Истоки творчества Руссо и Пиросмани. Вотивная картина
При всей загадочности натуры Руссо, поражавшей современников смесью простодушия и лукавства, подчас граничившей с чем-то дьявольским, при обилии пустых мест в биографии, обросшей легендами и потому не дающей ясного ответа о домашнем образовании, юношеских увлечениях и серьезных занятиях зрелого возраста, вплоть до выхода на пенсию после канцелярской работы в парижской таможне, при всех многочисленных контактах с художниками-профессионалами, как с ретроградами, так и новаторами, несмотря на регулярное участие в ежегодных выставках парижских Салонов и, наконец, невзирая на свои неизменные прогулки по Лувру, – Руссо-Таможенник остается для нас прежде всего «наивным» художником, маленьким клерком по роду занятий и мелким буржуа по социальному положению. По данным биографии, самоучка во всем – в литературных занятиях, на скрипке и в живописи – он неожиданно, как черт из банки, «выскочил» перед изумленными художниками с Монмартра и членами жюри Независимых.
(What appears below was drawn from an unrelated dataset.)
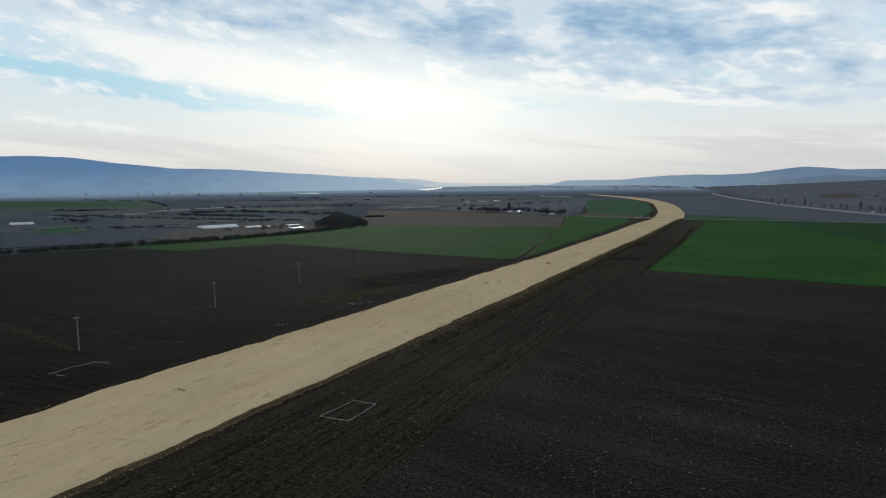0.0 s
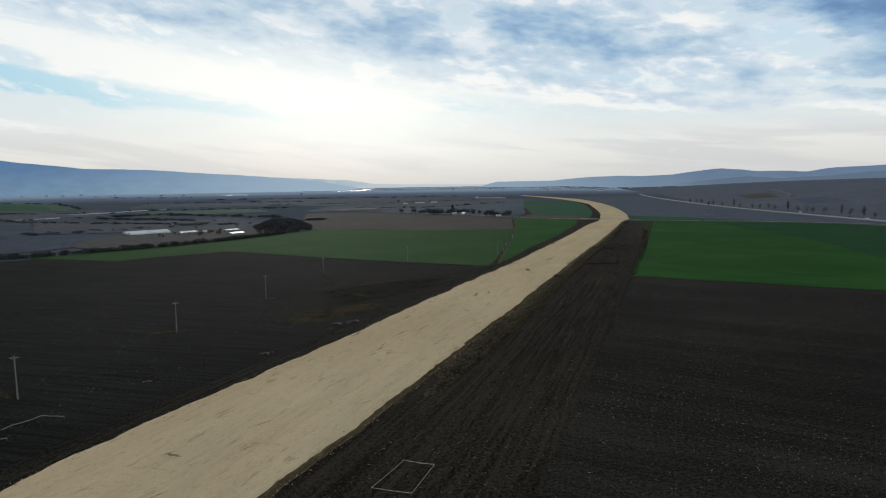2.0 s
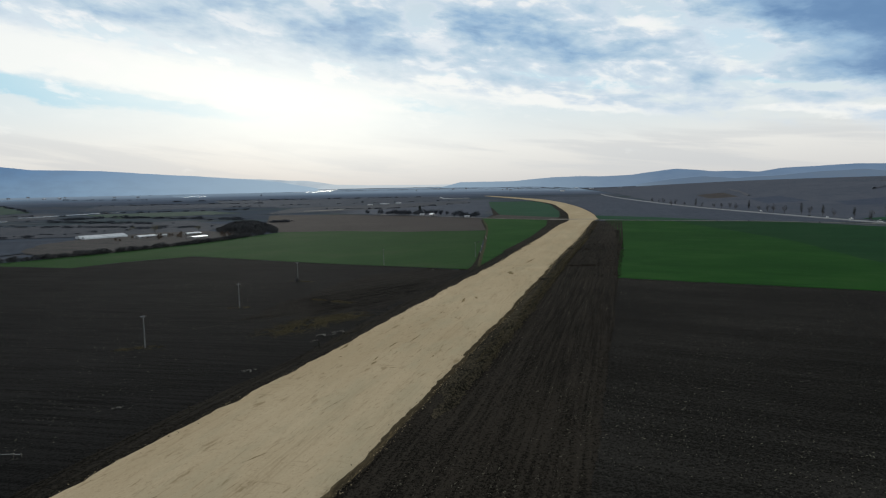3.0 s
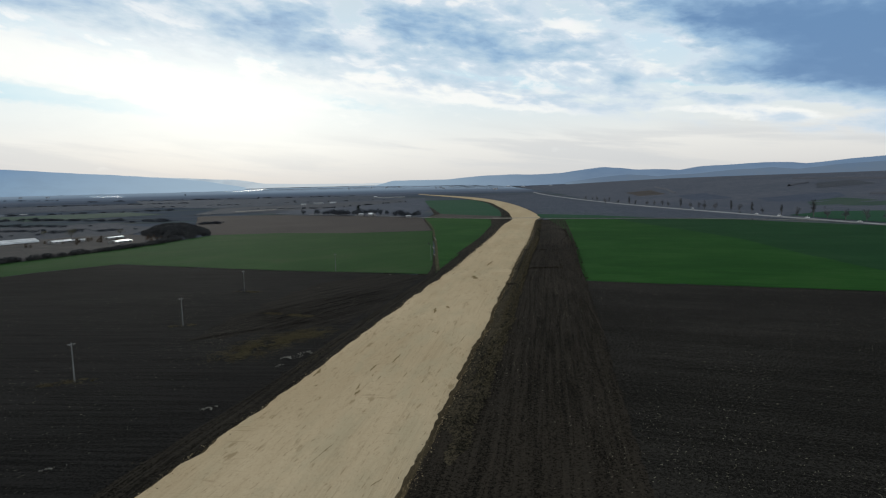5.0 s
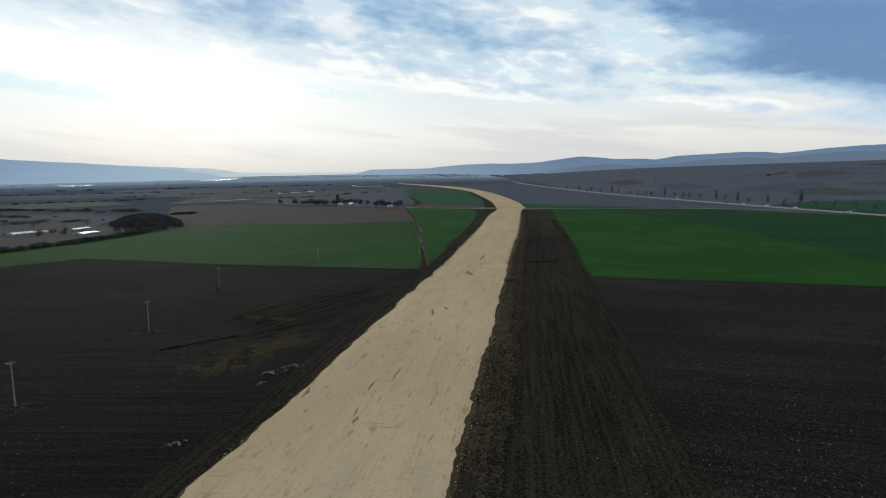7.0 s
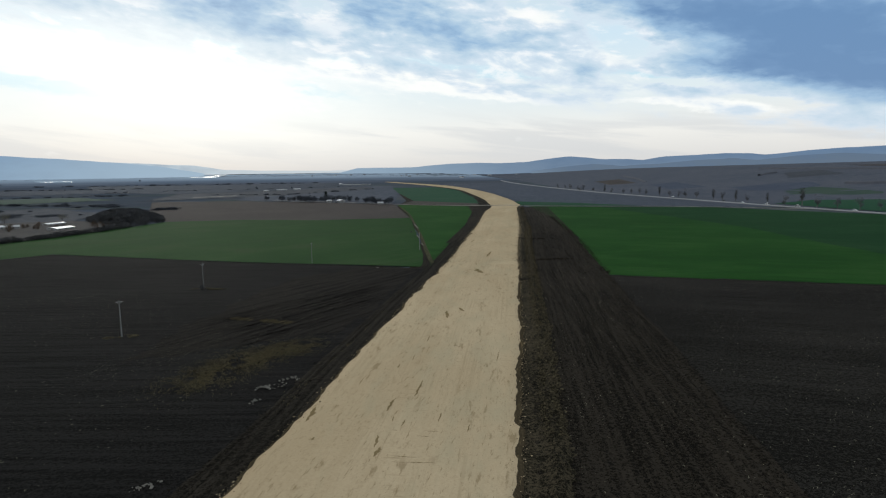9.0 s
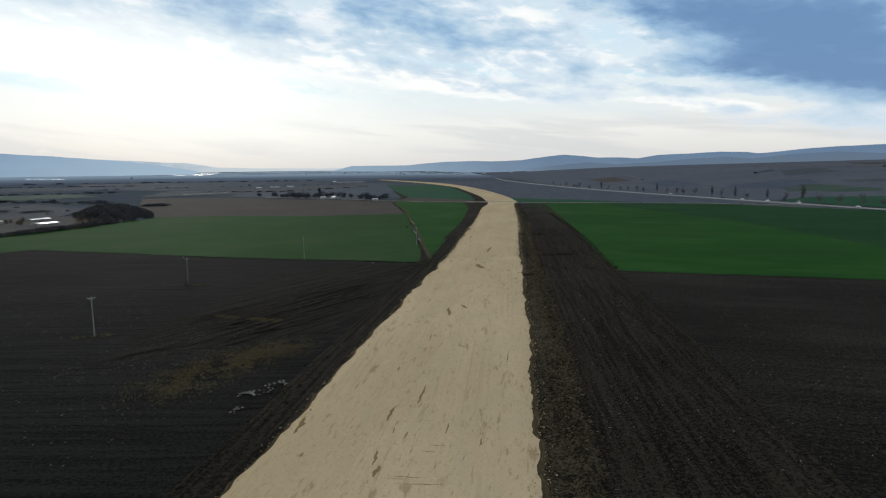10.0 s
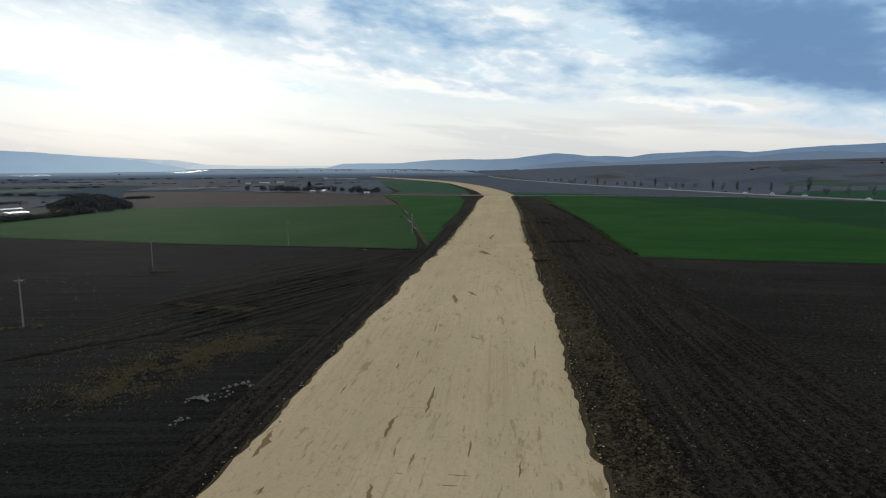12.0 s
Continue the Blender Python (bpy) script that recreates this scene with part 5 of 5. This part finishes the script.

С нищей разноплеменной молодежью Бато-Лавуар роднил его демократизм, плебейская независимость квартала Плезанс, в котором жил Руссо и который запечатлен на его полотнах. Он любил жителей своего квартала, мелких лавочников и таких же, как он, пенсионеров; кормил их и учил бесплатно музыке и рисованию. Кем бы ни воображал себя Руссо, в действительности он испытывал родственные чувства к простым людям, живущим вне шума Больших Бульваров и Парижской Оперы, вдали от несущихся с большой скоростью экипажей, от аристократических салонов и гостиных, модных курортов, которые так привлекали импрессионистов и ошеломляли попадавших впервые во Францию молодых художников из окраинных стран Европы. Муза Руссо бродила по тихим парижским улочкам, отдыхала в уединенных, почти безлюдных в дневное время садах, таких как парк Монсури, куда еще в середине прошлого века не рекомендовали ходить дамам из приличных семей, поскольку это далеко, опасно и можно увидеть или услышать что-нибудь непристойное. А с холмов парка Монсури, куда перевезли в 1860-х годах со Всемирной выставки нелепый павильон в виде эклектического палаццо и открыли в нем обсерваторию, Руссо мог видеть луга и огороды, сады и мельницы парижских предместий.